Atenção!!! A Ação Pauliana tem prazo decadencial de 4 anos e quem tem legitimidade ativa é o credor pré-existente quirografário (sem garantia) ou não (mesmo tendo garantia, esta pode ser insuficiente).


A legitimidade passiva para a ação pauliana é do devedor insolvente e da pessoa com quem celebrou o negócio jurídico. O terceiro só pode integrar o pólo passivo se estiver de má-fé. (Atenção – fala-se em terceiro, quando o bem já circulou!!!) – art. 161/CC.


“Art. 161. A ação, nos casos dos arts. 158 e 159, poderá ser intentada contra o devedor insolvente, a pessoa que com ele celebrou a estipulação considerada fraudulenta, ou terceiros adquirentes que hajam procedido de má-fé.”

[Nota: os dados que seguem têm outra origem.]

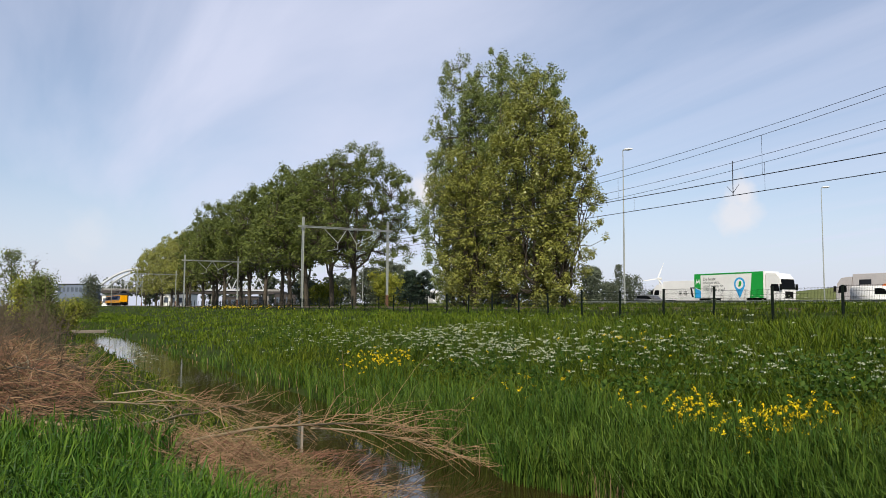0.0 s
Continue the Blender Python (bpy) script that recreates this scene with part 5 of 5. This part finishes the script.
def car(name, label, mat, kind="hatch", category="car"):
    shapes = {"hatch": [(-4.0, 0.45), (-4.05, 0.85), (-3.85, 1.05), (-3.55, 1.45), (-2.6, 1.50), (-1.75, 1.42), (-1.0, 1.02), (-0.15, 0.82), (0, 0.6), (-0.05, 0.3), (-3.9, 0.3)],
              "mpv": [(-4.5, 0.45), (-4.55, 0.95), (-4.4, 1.25), (-4.2, 1.68), (-2.4, 1.72), (-1.5, 1.55), (-0.85, 1.08), (-0.12, 0.88), (0, 0.6), (-0.05, 0.3), (-4.4, 0.3)],
              "sedan": [(-4.6, 0.5), (-4.65, 0.9), (-4.1, 1.0), (-3.3, 1.40), (-2.4, 1.43), (-1.8, 1.36), (-1.15, 0.98), (-0.15, 0.78), (0, 0.55), (-0.05, 0.3), (-4.5, 0.3)],
              "van": [(-5.4, 0.45), (-5.45, 1.2), (-5.35, 2.1), (-5.2, 2.25), (-1.9, 2.25), (-1.5, 2.1), (-0.85, 1.3), (-0.12, 1.05), (0, 0.7), (-0.05, 0.35), (-5.3, 0.35)]}
    glass = {"hatch": [(-3.6, 1.02), (-3.4, 1.36), (-2.6, 1.41), (-1.85, 1.34), (-1.2, 1.0)], "mpv": [(-4.2, 1.18), (-4.05, 1.55), (-2.4, 1.60), (-1.6, 1.46), (-1.0, 1.08)],
             "sedan": [(-3.9, 1.0), (-3.2, 1.31), (-2.4, 1.35), (-1.85, 1.29), (-1.3, 0.98)], "van": [(-2.6, 1.35), (-2.6, 1.98), (-1.85, 2.0), (-1.5, 1.9), (-1.0, 1.32)]}
    v = empty(name, label, category)
    bm = bmesh.new(); slab(bm, shapes[kind], -0.86, 0.86)
    bmesh.ops.bevel(bm, geom=bm.edges[:], offset=0.07, segments=3, affect="EDGES")
    b = part("body", bm, mat, v, smooth=True)
    for s in (-1, 1):
        bm = bmesh.new(); slab(bm, glass[kind], s * 0.855, s * 0.872)
        part("side_window", bm, M["glass"], b)
        L = -shapes[kind][1][0]
        wheel(v, -0.85, s * 0.76, 0.32, 0.2); wheel(v, -L + 0.8, s * 0.76, 0.32, 0.2)
        bm = bmesh.new(); box(bm, -0.25, -0.02, s * 0.5, s * 0.8, 0.6, 0.76, 0.03)
        part("headlight", bm, M["headlamp"], b)
        bm = bmesh.new(); box(bm, -L - 0.01, -L + 0.1, s * 0.6, s * 0.82, 0.75, 0.95, 0.02)
        part("tail_light", bm, M["redlamp"], b)
    a, c = glass[kind][-2], glass[kind][-1]
    bm = bmesh.new(); slab(bm, [(a[0] + 0.06, a[1] + 0.04), (c[0] + 0.12, c[1] + 0.03), (c[0], c[1]), (a[0] - 0.1, a[1])], -0.7, 0.7)
    part("windscreen", bm, M["glass"], b)
    return v


MOVERS = []  # thing, x at time t0, t0, speed along the track's direction, y


def drive(ob, x0, t0, speed, y):
    MOVERS.append((ob, x0, t0, speed, y))


green, gb = lorry("box_lorry", "white box lorry with green frame and blue map pin", 13.05, 4.15, M["white"], M["white"], 3.95, trailer=False)
drive(green, -58.7, 0.0, 29.5, 77.0)
euser, eb = lorry("white_lorry", "white semi-trailer lorry with black lettering", 18.5, 3.95, M["white"], M["white"], 3.5)
drive(euser, -91.4, 0.0, -23.4, 88.5)
bvb, bb = lorry("grey_lorry", "grey curtain-sided lorry with orange flower emblem", 17.6, 4.0, M["lightgrey"], M["lightgrey"], 3.7)
drive(bvb, -60.0, 0.0, -22.8, 88.5)



def pin_outline(x, z, r):
    pts = [(x + r * math.sin(a), z + r * math.cos(a)) for a in np.linspace(-2.2, 2.2, 18)]
    return pts + [(x, z - 2.1 * r)]


def ring_outline(x, z, r, n=18):
    return [(x + r * math.sin(a), z + r * math.cos(a)) for a in np.linspace(0, 2 * math.pi, n, endpoint=False)]


# green frame, green and blue panels, map pin and grey lines of writing
for o in ([(-13.05, 3.98), (-2.5, 3.98), (-2.5, 4.15), (-13.05, 4.15)], [(-13.05, 1.05), (-12.9, 1.05), (-12.9, 3.98), (-13.05, 3.98)]):
    label_plate(gb, "green_edge", o, M["green_paint"])
label_plate(gb, "green_panel", [(-4.4, 1.05), (-2.5, 1.05), (-2.5, 3.98), (-4.1, 3.98)], M["green_paint"])
label_plate(gb, "green_square", [(-12.9, 2.45), (-12.0, 2.1), (-12.0, 3.98), (-12.9, 3.98)], M["green_paint"])
label_plate(gb, "blue_panel", [(-12.9, 1.05), (-12.0, 1.05), (-12.0, 2.0), (-12.9, 2.35)], M["skyblue"])
label_plate(gb, "white_mark", [(-12.82, 2.85), (-12.7, 3.5), (-12.46, 3.15), (-12.22, 3.5), (-12.08, 2.85), (-12.2, 2.85), (-12.28, 3.2), (-12.46, 2.95), (-12.62, 3.2), (-12.7, 2.85)], M["white"], y=-1.266)
for k, words in enumerate(("De beste", "afvalservice,", "altijd tegen de", "scherpste prijs!")):
    me = text_mesh(words, 0.56, M["darkgrey"])
    left = min(v.co.x for v in me.vertices)
    part("lettering", me, None, gb, "dark grey painted lettering", m=pose(-11.55 - left, -1.258, 3.45 - 0.44 * k))
label_plate(gb, "map_pin", pin_outline(-5.9, 2.72, 0.82), M["skyblue"])
label_plate(gb, "pin_disc", ring_outline(-5.9, 2.72, 0.58), M["white"], y=-1.266)
label_plate(gb, "pin_map", [(-6.1, 2.4), (-5.75, 2.45), (-5.6, 2.75), (-5.65, 3.1), (-5.95, 3.05), (-6.0, 2.7)], M["green_paint"], y=-1.28)
# lorries on the far carriageway show their other side
for x0, x1 in ((-6.3, -5.6), (-7.3, -6.6), (-9.7, -9.0), (-10.6, -10.0)):
    for z0, z1 in ((1.75, 1.87), (1.98, 2.08), (2.20, 2.32)):
        label_plate(eb, "black_bar", [(x0, z0), (x1, z0), (x1, z1), (x0, z1)], M["black"], y=1.262)
label_plate(eb, "black_stroke", [(-7.9, 2.9), (-8.2, 1.5), (-8.6, 1.4), (-8.25, 2.75), (-10.4, 2.78), (-10.4, 2.9)], M["black"], y=1.262)
label_plate(eb, "grey_mark", [(-17.6, 2.7), (-16.6, 2.7), (-16.4, 2.9), (-17.5, 2.95)], M["silvercar"], y=1.262)
label_plate(bb, "dark_bar", [(-4.6, 2.7), (-3.1, 2.7), (-3.1, 3.3), (-4.6, 3.3)], M["darkcar"], y=1.262)
label_plate(bb, "dark_bar", [(-16.9, 3.0), (-16.2, 3.0), (-16.2, 3.3), (-16.9, 3.3)], M["darkcar"], y=1.262)
for dx, dz, r in ((0, 0.45, 0.5), (-0.75, 0.0, 0.5), (0.75, 0.0, 0.5), (-0.5, -0.62, 0.45), (0.5, -0.62, 0.45), (0, -0.1, 0.35)):
    label_plate(bb, "orange_petal", ring_outline(-7.0 + dx, 2.25 + dz, r, 12), M["orange"], y=1.262 + 0.002 * r)
camper = empty("motorhome", "white box-shaped motorhome on the motorway", "motorhome")
bm = bmesh.new(); slab(bm, [(-5.2, 0.6), (-5.2, 3.15), (-4.95, 3.3), (-1.2, 3.3), (-0.8, 2.9), (-0.9, 2.3), (-0.3, 1.4), (0, 1.2), (0, 0.5), (-0.4, 0.4), (-4.9, 0.45)], -1.12, 1.12)
bmesh.ops.bevel(bm, geom=bm.edges[:], offset=0.08, segments=2, affect="EDGES")
part("body", bm, M["white"], camper)
for s in (-1, 1):
    bm = bmesh.new(); box(bm, -4.1, -3.2, s * 1.10, s * 1.13, 2.1, 2.6, 0.01); part("side_window", bm, M["glass"], camper)
    bm = bmesh.new(); box(bm, -2.2, -1.5, s * 1.10, s * 1.13, 2.0, 2.5, 0.01); part("side_window", bm, M["glass"], camper)
    wheel(camper, -0.9, s * 0.95, 0.34, 0.22); wheel(camper, -4.1, s * 0.95, 0.34, 0.22)
drive(camper, -144.5, 0.0, 28.9, 77.0)
drive(car("white_car", "small white hatchback on the motorway", M["white"], "hatch"), -68.5, 3.5, 34.6, 77.0)
drive(car("grey_car", "grey estate car on the motorway", M["silvercar"], "mpv"), -52.1, 1.1, 27.0, 79.8)
drive(car("silver_car", "silver grey car behind the trees on the motorway", M["silvercar"], "hatch"), -143.1, 1.2, 33.0, 79.8)
drive(car("blue_car", "dark blue hatchback on the motorway", M["bluecar"], "hatch"), -63.3, 1.7, 34.0, 79.8)
drive(car("black_car", "black saloon on the motorway", M["darkcar"], "sedan"), -53.4, 3.0, 31.5, 79.8)
drive(car("dark_people_carrier", "dark grey people carrier on the motorway", M["darkcar"], "mpv"), -66.1, 6.2, 31.5, 77.0)
drive(car("white_saloon", "white saloon on the far carriageway", M["white"], "sedan"), -60.0, 6.2, -35.5, 91.8)
drive(car("dark_hatchback", "dark hatchback on the far carriageway", M["darkcar"], "hatch"), -62.2, 6.2, -38.0, 91.8)
drive(car("dark_estate_car", "dark estate car on the far carriageway", M["bluecar"], "mpv"), -79.0, 5.8, -40.0, 91.8)
drive(car("white_van", "white delivery van on the motorway", M["white"], "van", "van"), -47.2, 0.0, 31.0, 79.8)
maroon, mb = lorry("maroon_lorry", "dark red low lorry on the far carriageway", 9.0, 2.6, M["maroon"], M["maroon"], 2.7, trailer=False)
drive(maroon, -235.7, 4.1, -23.0, 88.5)


def motions():
    for ob, offset, turn in TRAIN:
        walk(ob, train_rows(offset, turn))
    for ob, x0, t0, speed, y in MOVERS:
        walk(ob, [(t, pose(x0 + speed * (t - t0), y, ROAD_Z, 0, 0, 0 if speed > 0 else 180)) for t in (0.0, 2.0, 4.0, 6.0, 8.0)])


motions()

Natureza jurídica da sentença da Ação Pauliana. Existem duas correntes. A primeira, tradicional, adotada pelo CC (art. 165), entende que a sentença tem natureza anulatória, sendo, portanto, desconstitutiva. Uma segunda corrente (Yussef Cahali) entende que a sentença não é desconstitutiva, mas simplesmente declaratória da ineficácia jurídica em face do credor prejudicado.


“Art. 165. Anulados os negócios fraudulentos, a vantagem resultante reverterá em proveito do acervo sobre que se tenha de efetuar o concurso de credores.”


Súmula 195/STJ – “EM EMBARGOS DE TERCEIRO NÃO SE ANULA ATO JURIDICO, POR FRAUDE CONTRA CREDORES.”